Given exercise —
Exclude the pictures, then repeat the remaining data exactly.
——
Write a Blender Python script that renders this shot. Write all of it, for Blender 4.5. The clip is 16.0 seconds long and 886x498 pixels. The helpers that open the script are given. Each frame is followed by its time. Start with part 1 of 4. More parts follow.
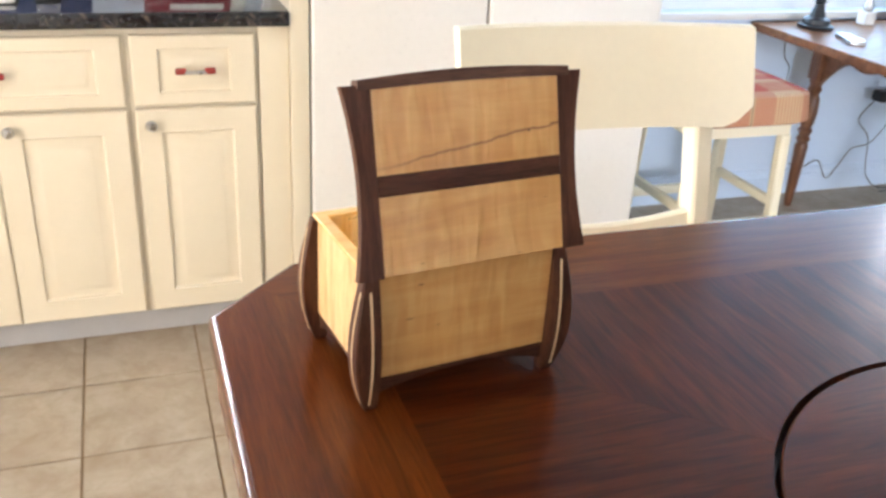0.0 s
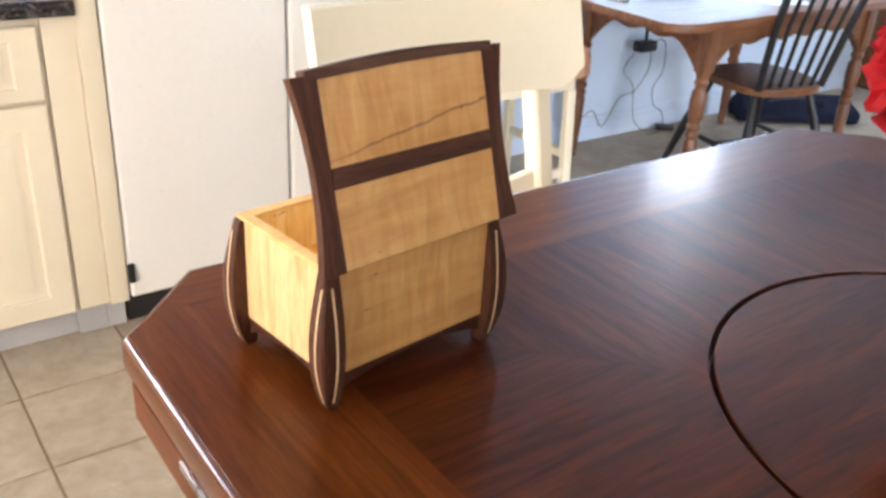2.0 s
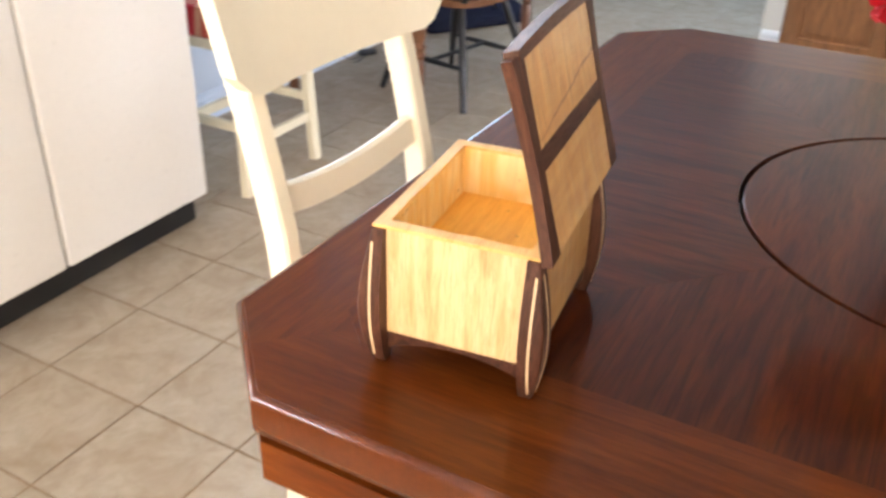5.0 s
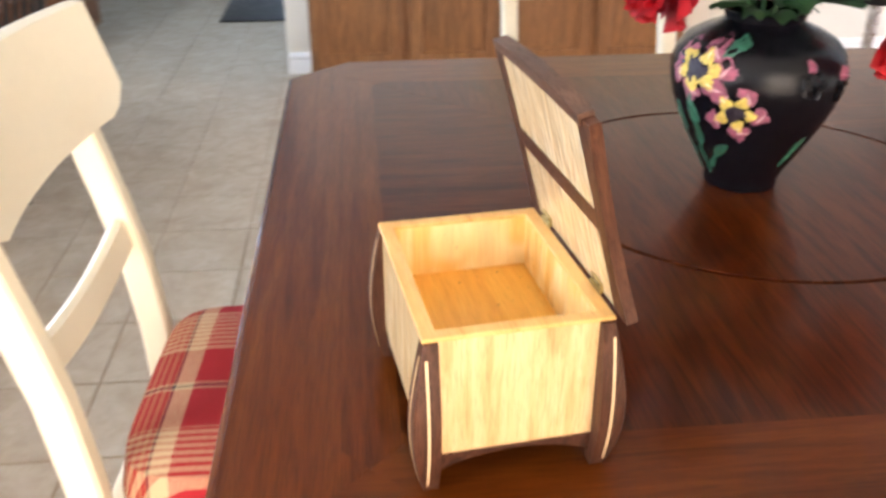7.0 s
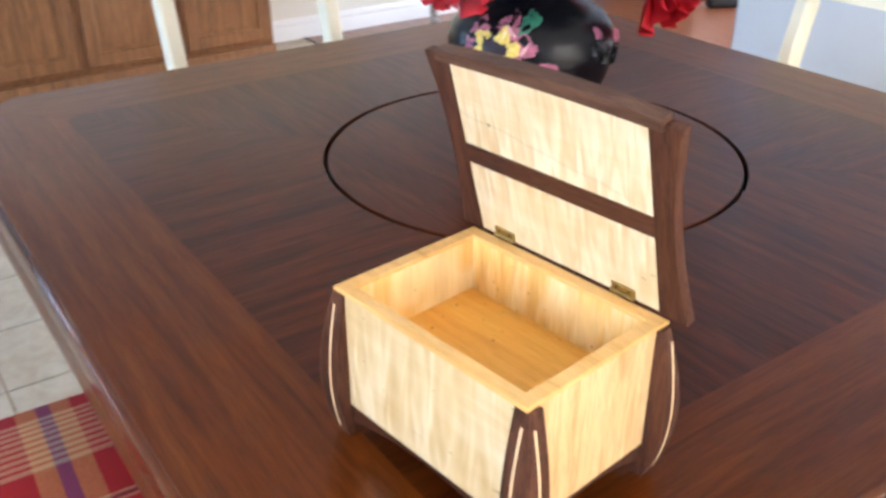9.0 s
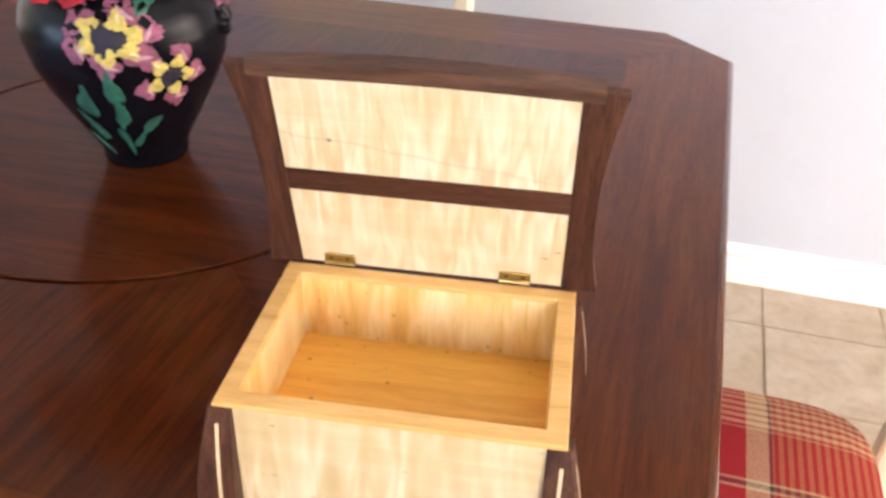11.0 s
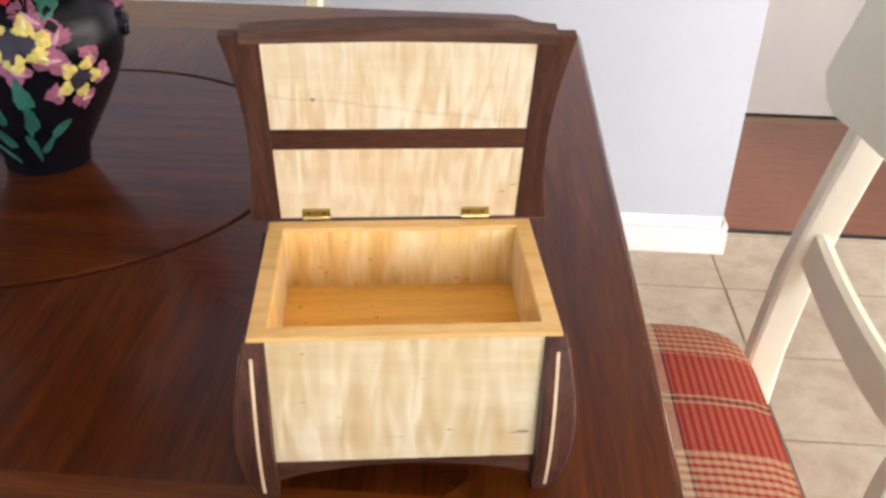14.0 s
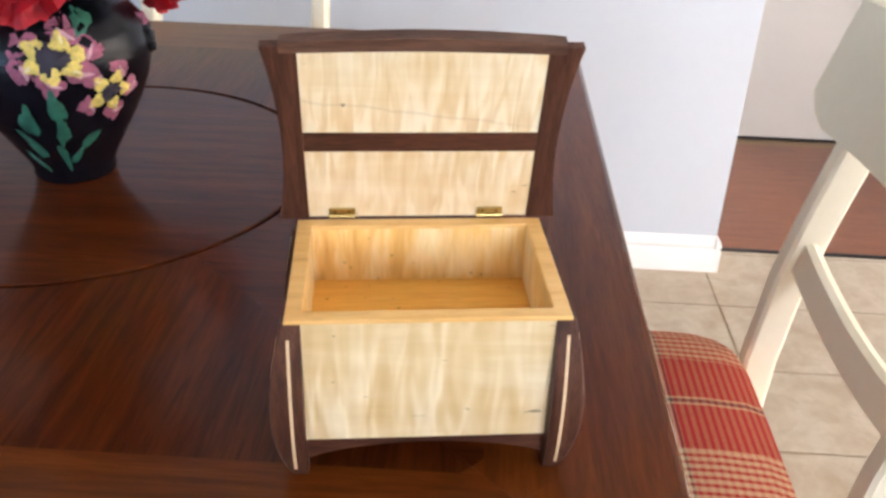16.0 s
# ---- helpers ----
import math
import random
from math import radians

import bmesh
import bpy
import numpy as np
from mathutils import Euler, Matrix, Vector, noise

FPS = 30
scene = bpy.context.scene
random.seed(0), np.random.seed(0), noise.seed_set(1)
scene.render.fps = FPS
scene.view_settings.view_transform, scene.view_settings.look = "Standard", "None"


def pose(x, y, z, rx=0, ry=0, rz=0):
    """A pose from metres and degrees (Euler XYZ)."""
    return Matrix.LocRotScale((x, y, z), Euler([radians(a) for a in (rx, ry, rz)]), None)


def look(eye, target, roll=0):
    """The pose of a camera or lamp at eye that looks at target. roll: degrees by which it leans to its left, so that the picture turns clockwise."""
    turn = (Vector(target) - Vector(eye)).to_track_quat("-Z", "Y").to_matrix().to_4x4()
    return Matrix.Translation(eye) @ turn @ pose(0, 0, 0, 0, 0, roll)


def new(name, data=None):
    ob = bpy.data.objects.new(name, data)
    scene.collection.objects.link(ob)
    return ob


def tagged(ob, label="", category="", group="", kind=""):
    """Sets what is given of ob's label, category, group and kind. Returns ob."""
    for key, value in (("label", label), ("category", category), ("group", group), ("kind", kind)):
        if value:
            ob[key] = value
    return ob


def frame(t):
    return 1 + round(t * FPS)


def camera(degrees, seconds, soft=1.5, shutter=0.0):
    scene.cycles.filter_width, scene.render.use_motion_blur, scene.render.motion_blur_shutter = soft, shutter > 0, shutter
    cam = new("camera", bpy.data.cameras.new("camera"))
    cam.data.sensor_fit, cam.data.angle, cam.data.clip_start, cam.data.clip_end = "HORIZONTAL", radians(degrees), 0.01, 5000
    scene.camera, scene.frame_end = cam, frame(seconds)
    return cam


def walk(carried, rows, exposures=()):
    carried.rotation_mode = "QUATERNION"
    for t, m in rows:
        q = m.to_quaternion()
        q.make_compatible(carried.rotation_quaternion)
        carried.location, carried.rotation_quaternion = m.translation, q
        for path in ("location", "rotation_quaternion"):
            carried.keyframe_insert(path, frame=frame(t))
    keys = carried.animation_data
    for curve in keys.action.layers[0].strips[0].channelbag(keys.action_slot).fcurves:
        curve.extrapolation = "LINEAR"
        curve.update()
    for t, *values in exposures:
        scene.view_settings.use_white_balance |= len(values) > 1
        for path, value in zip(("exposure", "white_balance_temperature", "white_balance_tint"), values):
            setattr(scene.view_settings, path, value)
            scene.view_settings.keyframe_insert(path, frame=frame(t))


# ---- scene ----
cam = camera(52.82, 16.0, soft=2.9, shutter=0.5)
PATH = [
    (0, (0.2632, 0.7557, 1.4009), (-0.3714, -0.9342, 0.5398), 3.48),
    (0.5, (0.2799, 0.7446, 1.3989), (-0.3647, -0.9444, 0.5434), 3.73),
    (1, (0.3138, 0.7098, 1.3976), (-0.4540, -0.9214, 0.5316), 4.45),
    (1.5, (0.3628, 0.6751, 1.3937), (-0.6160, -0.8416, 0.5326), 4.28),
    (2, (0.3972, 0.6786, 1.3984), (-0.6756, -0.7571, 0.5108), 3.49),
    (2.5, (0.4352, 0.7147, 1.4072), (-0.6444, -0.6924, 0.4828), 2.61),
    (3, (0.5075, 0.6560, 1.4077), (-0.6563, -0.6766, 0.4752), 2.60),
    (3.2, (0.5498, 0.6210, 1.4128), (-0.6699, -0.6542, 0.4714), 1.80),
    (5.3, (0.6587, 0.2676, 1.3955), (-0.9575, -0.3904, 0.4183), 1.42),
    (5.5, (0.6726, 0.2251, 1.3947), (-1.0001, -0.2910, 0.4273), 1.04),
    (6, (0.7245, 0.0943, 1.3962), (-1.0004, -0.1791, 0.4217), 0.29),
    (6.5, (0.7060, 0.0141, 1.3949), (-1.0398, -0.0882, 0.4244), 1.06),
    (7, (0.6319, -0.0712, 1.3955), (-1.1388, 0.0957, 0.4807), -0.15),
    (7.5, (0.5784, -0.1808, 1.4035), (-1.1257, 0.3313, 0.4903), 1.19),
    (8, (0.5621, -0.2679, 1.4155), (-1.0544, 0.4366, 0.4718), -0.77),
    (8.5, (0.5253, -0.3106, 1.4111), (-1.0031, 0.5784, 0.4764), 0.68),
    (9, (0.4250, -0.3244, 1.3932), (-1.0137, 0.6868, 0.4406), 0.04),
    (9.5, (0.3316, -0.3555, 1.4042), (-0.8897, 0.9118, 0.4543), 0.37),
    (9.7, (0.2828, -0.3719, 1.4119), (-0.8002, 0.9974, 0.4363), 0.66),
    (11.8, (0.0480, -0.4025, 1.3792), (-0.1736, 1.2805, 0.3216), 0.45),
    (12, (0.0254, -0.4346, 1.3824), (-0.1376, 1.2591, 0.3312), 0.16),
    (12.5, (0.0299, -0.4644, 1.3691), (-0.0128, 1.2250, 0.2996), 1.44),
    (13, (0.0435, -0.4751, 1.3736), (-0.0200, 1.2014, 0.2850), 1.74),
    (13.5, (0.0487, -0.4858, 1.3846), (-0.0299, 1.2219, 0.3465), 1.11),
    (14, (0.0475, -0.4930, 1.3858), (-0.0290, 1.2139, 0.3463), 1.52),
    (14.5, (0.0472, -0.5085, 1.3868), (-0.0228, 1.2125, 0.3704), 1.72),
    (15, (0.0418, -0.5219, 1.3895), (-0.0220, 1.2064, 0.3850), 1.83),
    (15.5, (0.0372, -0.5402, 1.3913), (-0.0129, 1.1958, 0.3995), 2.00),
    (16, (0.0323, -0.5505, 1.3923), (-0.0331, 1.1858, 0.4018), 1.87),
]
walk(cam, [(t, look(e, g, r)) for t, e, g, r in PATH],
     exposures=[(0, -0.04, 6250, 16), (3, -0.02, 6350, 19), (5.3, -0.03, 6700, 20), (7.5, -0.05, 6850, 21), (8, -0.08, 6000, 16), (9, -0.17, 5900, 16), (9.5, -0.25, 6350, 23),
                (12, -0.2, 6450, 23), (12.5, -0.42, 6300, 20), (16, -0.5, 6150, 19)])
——
Solution to the exercise —
Write a Blender Python script that renders this shot. Write all of it, for Blender 4.5. The clip is 16.0 seconds long and 886x498 pixels. The helpers that open the script are given. Each frame is followed by its time. Start with part 1 of 4. More parts follow.
0.0 s
2.0 s
5.0 s
7.0 s
9.0 s
11.0 s
14.0 s
16.0 s
# ---- helpers ----
import math
import random
from math import radians

import bmesh
import bpy
import numpy as np
from mathutils import Euler, Matrix, Vector, noise

FPS = 30
scene = bpy.context.scene
random.seed(0), np.random.seed(0), noise.seed_set(1)
scene.render.fps = FPS
scene.view_settings.view_transform, scene.view_settings.look = "Standard", "None"


def pose(x, y, z, rx=0, ry=0, rz=0):
    """A pose from metres and degrees (Euler XYZ)."""
    return Matrix.LocRotScale((x, y, z), Euler([radians(a) for a in (rx, ry, rz)]), None)


def look(eye, target, roll=0):
    """The pose of a camera or lamp at eye that looks at target. roll: degrees by which it leans to its left, so that the picture turns clockwise."""
    turn = (Vector(target) - Vector(eye)).to_track_quat("-Z", "Y").to_matrix().to_4x4()
    return Matrix.Translation(eye) @ turn @ pose(0, 0, 0, 0, 0, roll)


def new(name, data=None):
    ob = bpy.data.objects.new(name, data)
    scene.collection.objects.link(ob)
    return ob


def tagged(ob, label="", category="", group="", kind=""):
    """Sets what is given of ob's label, category, group and kind. Returns ob."""
    for key, value in (("label", label), ("category", category), ("group", group), ("kind", kind)):
        if value:
            ob[key] = value
    return ob


def frame(t):
    return 1 + round(t * FPS)


def camera(degrees, seconds, soft=1.5, shutter=0.0):
    scene.cycles.filter_width, scene.render.use_motion_blur, scene.render.motion_blur_shutter = soft, shutter > 0, shutter
    cam = new("camera", bpy.data.cameras.new("camera"))
    cam.data.sensor_fit, cam.data.angle, cam.data.clip_start, cam.data.clip_end = "HORIZONTAL", radians(degrees), 0.01, 5000
    scene.camera, scene.frame_end = cam, frame(seconds)
    return cam


def walk(carried, rows, exposures=()):
    carried.rotation_mode = "QUATERNION"
    for t, m in rows:
        q = m.to_quaternion()
        q.make_compatible(carried.rotation_quaternion)
        carried.location, carried.rotation_quaternion = m.translation, q
        for path in ("location", "rotation_quaternion"):
            carried.keyframe_insert(path, frame=frame(t))
    keys = carried.animation_data
    for curve in keys.action.layers[0].strips[0].channelbag(keys.action_slot).fcurves:
        curve.extrapolation = "LINEAR"
        curve.update()
    for t, *values in exposures:
        scene.view_settings.use_white_balance |= len(values) > 1
        for path, value in zip(("exposure", "white_balance_temperature", "white_balance_tint"), values):
            setattr(scene.view_settings, path, value)
            scene.view_settings.keyframe_insert(path, frame=frame(t))


# ---- scene ----
cam = camera(52.82, 16.0, soft=2.9, shutter=0.5)
PATH = [
    (0, (0.2632, 0.7557, 1.4009), (-0.3714, -0.9342, 0.5398), 3.48),
    (0.5, (0.2799, 0.7446, 1.3989), (-0.3647, -0.9444, 0.5434), 3.73),
    (1, (0.3138, 0.7098, 1.3976), (-0.4540, -0.9214, 0.5316), 4.45),
    (1.5, (0.3628, 0.6751, 1.3937), (-0.6160, -0.8416, 0.5326), 4.28),
    (2, (0.3972, 0.6786, 1.3984), (-0.6756, -0.7571, 0.5108), 3.49),
    (2.5, (0.4352, 0.7147, 1.4072), (-0.6444, -0.6924, 0.4828), 2.61),
    (3, (0.5075, 0.6560, 1.4077), (-0.6563, -0.6766, 0.4752), 2.60),
    (3.2, (0.5498, 0.6210, 1.4128), (-0.6699, -0.6542, 0.4714), 1.80),
    (5.3, (0.6587, 0.2676, 1.3955), (-0.9575, -0.3904, 0.4183), 1.42),
    (5.5, (0.6726, 0.2251, 1.3947), (-1.0001, -0.2910, 0.4273), 1.04),
    (6, (0.7245, 0.0943, 1.3962), (-1.0004, -0.1791, 0.4217), 0.29),
    (6.5, (0.7060, 0.0141, 1.3949), (-1.0398, -0.0882, 0.4244), 1.06),
    (7, (0.6319, -0.0712, 1.3955), (-1.1388, 0.0957, 0.4807), -0.15),
    (7.5, (0.5784, -0.1808, 1.4035), (-1.1257, 0.3313, 0.4903), 1.19),
    (8, (0.5621, -0.2679, 1.4155), (-1.0544, 0.4366, 0.4718), -0.77),
    (8.5, (0.5253, -0.3106, 1.4111), (-1.0031, 0.5784, 0.4764), 0.68),
    (9, (0.4250, -0.3244, 1.3932), (-1.0137, 0.6868, 0.4406), 0.04),
    (9.5, (0.3316, -0.3555, 1.4042), (-0.8897, 0.9118, 0.4543), 0.37),
    (9.7, (0.2828, -0.3719, 1.4119), (-0.8002, 0.9974, 0.4363), 0.66),
    (11.8, (0.0480, -0.4025, 1.3792), (-0.1736, 1.2805, 0.3216), 0.45),
    (12, (0.0254, -0.4346, 1.3824), (-0.1376, 1.2591, 0.3312), 0.16),
    (12.5, (0.0299, -0.4644, 1.3691), (-0.0128, 1.2250, 0.2996), 1.44),
    (13, (0.0435, -0.4751, 1.3736), (-0.0200, 1.2014, 0.2850), 1.74),
    (13.5, (0.0487, -0.4858, 1.3846), (-0.0299, 1.2219, 0.3465), 1.11),
    (14, (0.0475, -0.4930, 1.3858), (-0.0290, 1.2139, 0.3463), 1.52),
    (14.5, (0.0472, -0.5085, 1.3868), (-0.0228, 1.2125, 0.3704), 1.72),
    (15, (0.0418, -0.5219, 1.3895), (-0.0220, 1.2064, 0.3850), 1.83),
    (15.5, (0.0372, -0.5402, 1.3913), (-0.0129, 1.1958, 0.3995), 2.00),
    (16, (0.0323, -0.5505, 1.3923), (-0.0331, 1.1858, 0.4018), 1.87),
]
walk(cam, [(t, look(e, g, r)) for t, e, g, r in PATH],
     exposures=[(0, -0.04, 6250, 16), (3, -0.02, 6350, 19), (5.3, -0.03, 6700, 20), (7.5, -0.05, 6850, 21), (8, -0.08, 6000, 16), (9, -0.17, 5900, 16), (9.5, -0.25, 6350, 23),
                (12, -0.2, 6450, 23), (12.5, -0.42, 6300, 20), (16, -0.5, 6150, 19)])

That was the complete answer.